El Dorado asks voters for new schools

El Dorado school district voters will choose Nov. 2 whether to fund a $36.1 million initiative that would pay for construction of two new schools.

The district would use the funds to build a new 500-student-capacity middle school and 360-student-capacity elementary school, in response to findings from a district facilities task force.

District officials estimate that for every $100,000 of property value, taxpayers would spend another $103.08 a year for 26 years if the bond referendum passed.

Since it would cost an estimated $15.5 million to renovate El Dorado Middle School, which would cause a reduction in classroom space, the task force recommended building a new middle school.

The task force found that structural limitations at the middle school wouldn't allow for the desired classroom space needed if the school were renovated without an addition.

School board chairman Leon Leachman said that renovations also wouldn't free more land to alleviate parking and traffic concerns at the site.

The new elementary school would combine operations from Skelly and Washington elementary schools, while the middle school would take the place of El Dorado Middle School.

The middle school would be on a 40-acre site on North Topeka Street, previously owned by El Paso Merchant Energy. The company would sell the property to the district for $1,000, according to information released last week by the school board.

The new elementary school would be on the current site of Skelly Elementary.

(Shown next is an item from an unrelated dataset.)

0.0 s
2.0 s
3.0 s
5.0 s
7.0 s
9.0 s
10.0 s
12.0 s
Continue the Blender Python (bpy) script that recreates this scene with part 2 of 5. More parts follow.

El Dorado superintendent Sue Givens said that even though teachers have proven that they can still teach students in older buildings, the older facilities cost more to operate and can drain district resources in doing so.

The district can also streamline resources in consolidating Skelly and Washington elementary schools, she said.

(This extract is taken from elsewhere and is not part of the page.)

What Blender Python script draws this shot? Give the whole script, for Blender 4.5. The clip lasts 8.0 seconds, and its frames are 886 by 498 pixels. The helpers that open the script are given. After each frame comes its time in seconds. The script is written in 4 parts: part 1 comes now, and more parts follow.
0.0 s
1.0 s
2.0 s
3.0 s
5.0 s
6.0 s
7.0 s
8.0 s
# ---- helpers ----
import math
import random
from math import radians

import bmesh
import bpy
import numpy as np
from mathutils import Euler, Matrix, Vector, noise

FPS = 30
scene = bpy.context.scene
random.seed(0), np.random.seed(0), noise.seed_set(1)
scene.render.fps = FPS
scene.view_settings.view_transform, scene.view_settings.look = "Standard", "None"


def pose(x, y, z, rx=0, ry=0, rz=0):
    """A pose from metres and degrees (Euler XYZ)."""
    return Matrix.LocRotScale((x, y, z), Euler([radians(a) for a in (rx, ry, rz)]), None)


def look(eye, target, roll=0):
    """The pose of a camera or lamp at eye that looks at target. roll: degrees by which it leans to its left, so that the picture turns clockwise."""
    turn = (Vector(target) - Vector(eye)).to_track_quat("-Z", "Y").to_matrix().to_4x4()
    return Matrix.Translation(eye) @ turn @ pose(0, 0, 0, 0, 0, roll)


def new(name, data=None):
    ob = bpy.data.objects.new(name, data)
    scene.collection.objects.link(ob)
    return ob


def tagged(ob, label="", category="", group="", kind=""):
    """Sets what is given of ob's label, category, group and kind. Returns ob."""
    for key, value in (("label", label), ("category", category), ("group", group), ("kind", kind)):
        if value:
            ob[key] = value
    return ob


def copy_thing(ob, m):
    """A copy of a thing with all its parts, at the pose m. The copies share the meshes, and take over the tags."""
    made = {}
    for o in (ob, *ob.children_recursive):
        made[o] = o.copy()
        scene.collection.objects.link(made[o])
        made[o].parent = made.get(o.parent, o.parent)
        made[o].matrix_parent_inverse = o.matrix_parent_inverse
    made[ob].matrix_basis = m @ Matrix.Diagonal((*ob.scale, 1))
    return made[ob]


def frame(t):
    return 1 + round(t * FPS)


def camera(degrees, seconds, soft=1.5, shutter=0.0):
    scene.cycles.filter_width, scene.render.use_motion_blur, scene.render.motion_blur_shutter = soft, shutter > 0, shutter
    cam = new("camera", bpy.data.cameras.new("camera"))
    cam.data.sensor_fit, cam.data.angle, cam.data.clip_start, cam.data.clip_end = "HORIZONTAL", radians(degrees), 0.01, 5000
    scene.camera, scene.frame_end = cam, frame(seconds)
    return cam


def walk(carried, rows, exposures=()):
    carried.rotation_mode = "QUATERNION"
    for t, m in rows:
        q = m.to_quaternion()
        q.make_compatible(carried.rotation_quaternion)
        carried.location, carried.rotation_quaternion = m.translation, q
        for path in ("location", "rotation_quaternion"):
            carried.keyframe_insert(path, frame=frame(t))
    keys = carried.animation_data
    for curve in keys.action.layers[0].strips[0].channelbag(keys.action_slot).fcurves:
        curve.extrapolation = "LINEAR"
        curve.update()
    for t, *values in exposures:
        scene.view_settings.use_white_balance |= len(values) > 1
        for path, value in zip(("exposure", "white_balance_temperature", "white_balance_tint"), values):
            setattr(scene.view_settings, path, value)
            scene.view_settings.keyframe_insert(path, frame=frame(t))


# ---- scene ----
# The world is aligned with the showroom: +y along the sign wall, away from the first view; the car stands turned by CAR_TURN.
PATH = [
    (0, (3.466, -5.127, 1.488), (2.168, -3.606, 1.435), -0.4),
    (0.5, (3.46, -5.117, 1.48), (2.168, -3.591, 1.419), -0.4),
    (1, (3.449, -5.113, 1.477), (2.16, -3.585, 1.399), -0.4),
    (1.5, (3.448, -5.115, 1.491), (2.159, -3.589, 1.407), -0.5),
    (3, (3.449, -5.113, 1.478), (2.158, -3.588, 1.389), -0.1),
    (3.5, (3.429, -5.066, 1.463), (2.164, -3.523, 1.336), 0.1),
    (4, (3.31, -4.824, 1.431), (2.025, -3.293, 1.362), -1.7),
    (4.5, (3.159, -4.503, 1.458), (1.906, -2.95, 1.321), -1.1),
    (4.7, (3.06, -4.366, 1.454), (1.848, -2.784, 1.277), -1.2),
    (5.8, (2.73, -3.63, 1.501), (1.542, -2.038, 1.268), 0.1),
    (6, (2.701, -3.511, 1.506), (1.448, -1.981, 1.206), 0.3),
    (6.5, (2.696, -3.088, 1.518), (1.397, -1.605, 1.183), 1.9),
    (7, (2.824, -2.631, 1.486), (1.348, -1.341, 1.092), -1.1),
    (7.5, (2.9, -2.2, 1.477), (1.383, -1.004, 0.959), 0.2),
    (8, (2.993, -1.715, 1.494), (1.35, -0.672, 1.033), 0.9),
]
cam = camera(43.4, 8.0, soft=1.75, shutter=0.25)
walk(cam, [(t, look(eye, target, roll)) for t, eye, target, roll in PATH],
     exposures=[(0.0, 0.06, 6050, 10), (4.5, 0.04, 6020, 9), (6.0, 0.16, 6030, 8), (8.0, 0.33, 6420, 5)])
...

"It's like driving a 1936 (car) down the road and your neighbors are driving cars with airbags and seat belts," Givens said. "We're preparing kids for the future, not for 1936."

The district has different plans for each of the old schools:

* Washington would be sold or demolished if necessary, Givens said. It might be used for other district programs, too.

* Skelly would be demolished and the site used for the new elementary school.

* El Dorado Middle School would not be demolished and could possibly become the new home for district

offices, Givens said. It could also be sold, but Givens said the district will try to preserve the re-furbished auditorium.

Leachman and Givens both said they have heard from a few people who said taxpayers should vote against the bond issue.

Leachman said he recently retired and is on a fixed income, so he understands and respects people's concerns. Still, he thinks the attractive market for construction bids is an overriding factor.

"Some have said they don't feel that now is the right time," Leachman said, "but I think there comes a time when you're responsible for your kids and their education."

Givens said she understands that it is never a good time to increase taxes, but the attractive bond market allows residents to gain a strong return on investment.

The district also plans to use Qualified School Construction Bonds for the project, which are low-interest federal stimulus bonds. According to the school district, this could save about $3.7 million in finance charges over the life of the bonds and could be used on the Skelly portion of the project.

These bonds are available to schools until Dec. 31.

"The timing sounds terrible with the economy as it is, but we know from area bond issues and projects that have come well under projected costs that costs and interest rates have never been better," Givens said.